I’m applying for a job that I think I really want. This school in Providence needs English teachers to teach arts integrated curriculum, which means they want people to use music, drama, film, and dance to teach language arts content. I have to write essays to convince the principal that I’m worth hiring. Talking about it is kind of a big deal, of the counting-your-chickens-before-they-hatch variety. Or it’s like when Kyoko Mori talks about why her grandmothers lived so long: “The moral of their story was that you shouldn’t wish for too much. The greatest virtue was in being content with less.” By talking about it before anything has actually happened, I feel like Mori did at one point in her memoir: “No matter what I was doing, I became terrified of bad luck when I openly wished for too much.
Normally, I wouldn’t even say anything until I found out whether or not I was accepted, and I would feel sort of mortified if I were rejected. But this is the first time I’ve let people in on my “secret.” The first time I don’t care if I don’t get the job, because I know I’m qualified. And if they don’t like me, boo hoo for them. Their loss! Did I really just say that?
This is one of the essay prompts: “Tell me about yourself as an artist.”
I’m not sure I’m the kind of “artist” they’re looking for, because this is a performing arts school, and there are a lot of things I don’t do:
monologues (I was Dorothy in my 5th grade school play, couldn’t take myself seriously)
play instruments (doesn’t count if I played flute in high school but was never in tune)
compose song lyrics (I don’t like rhyming poetry)
sing (“Somewhere Over the Rainbow” was WAY off key)
dance (I can’t even bend over and touch my toes)
But I can do other things. Those who know me know I can make ugly sweaters. I can draw cartoons with no facial features. And I can write. And wouldn’t it be nice to hire a teacher who could teach kids to write?
Why do I write?
I write to remember who I am. Our lives are galaxies of moments like so many stars blinking on and off. Some of these minutes and hours aren’t worth recollection; forgetting them is no great loss. But the defining moments that show others where we’ve come from should be trusted to the care of more than memory alone. Memory is too fragile, and only temporarily preserves what is worth remembering.
I write to speak new life into my own forgotten moments. The time I found a pair of tiny red rubber boots I never knew I had, but accidentally discovered on a recent trip home. My dad told me I inherited them from a cousin when I was two. My cousin skipped along the cobbled paths of Camden Market in those boots; I marched them through blueberry brush on the tundra of Northwest Arctic Alaska. Now, the boots live in Rhode Island, sitting their life on a shelf in limbo. Waiting for new feet and new landscapes, the boots will be my first family heirloom. But even when the boots trade hands among my posterity, they’ll still be mine, because I wrote their first story. Such things have to be written, because someday someone besides me will need to know what they mean.

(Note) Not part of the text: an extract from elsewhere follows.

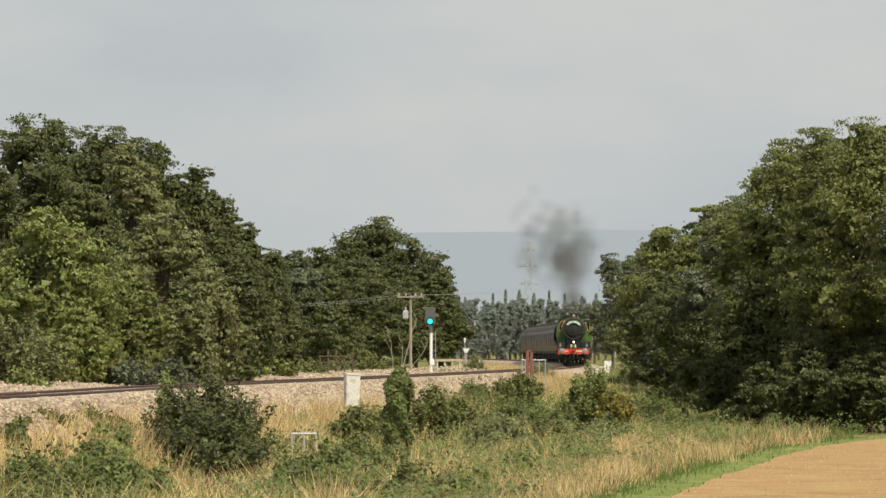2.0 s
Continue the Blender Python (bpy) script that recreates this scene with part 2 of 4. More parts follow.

I write to preserve moments I know well. The summer I studied illustration at the Pratt Institute. The oldest, but most inexperienced artist in the class. Perpetually in awe of my younger peers’ more refined technical skills. Conceptualized this news story in illustration:
Man in Florida raises alligators in basement (over 20!). Wife is aware of this, but forgets one day when she’s having friends over for sewing club—leaves basement door open—sounds of sewing machines arouse gators and they stampede the living room/sewing area!
My picture. In pen, colored pencil, and pastels tacked to the wall, in line with all the others. Donn Albright, our teacher, surveying the wall, pausing at mine. Singling it out, saying, “Look at this one. Look at all the details!”
Later, Donn watched over my shoulder as I sketched another assignment, one that asked us to illustrate a twentieth-century inventor with his or her invention. I chose Hedy Lamarr, the bombshell Austrian-American actress of the 40s who helped devise the wireless communication method of frequency hopping. Donn looked at the outline of Hedy’s leg on my paper and said, “Her ankles are too thick. They look like salamis. Trim them down a bit, make them sexy.” Both of these illustrations turned out beautifully. But without the voice in the words I used to tell the story of the moments that made these pictures real, one simply looks at the images without ever knowing the truth: that despite how much the specters of the white canvas, the blank page, the empty computer screen scare me when I don’t know how to start to get the job done, I eventually find the way out of my trouble. If I don’t write these things, I’ll forget that I am stronger than I think I am.
I am so many moments like this. One day, those moments I’ve recovered from my past and the ones I remember so vividly today will hardly seem real years from now. But with every sentence carefully constructed, each word thoughtfully chosen, I’ll leave enough of me scattered through time for the able reader to piece together an idea of what I was, and what I am. And if I do this with words that keep company as good friends, making people laugh or cry or think better of the world, are there greater gifts to leave behind?
And so I write. It’s my best gift to give, a safeguard against inevitable, transitory passing.
Why do you write? What do you think about writing, memory, and the Church?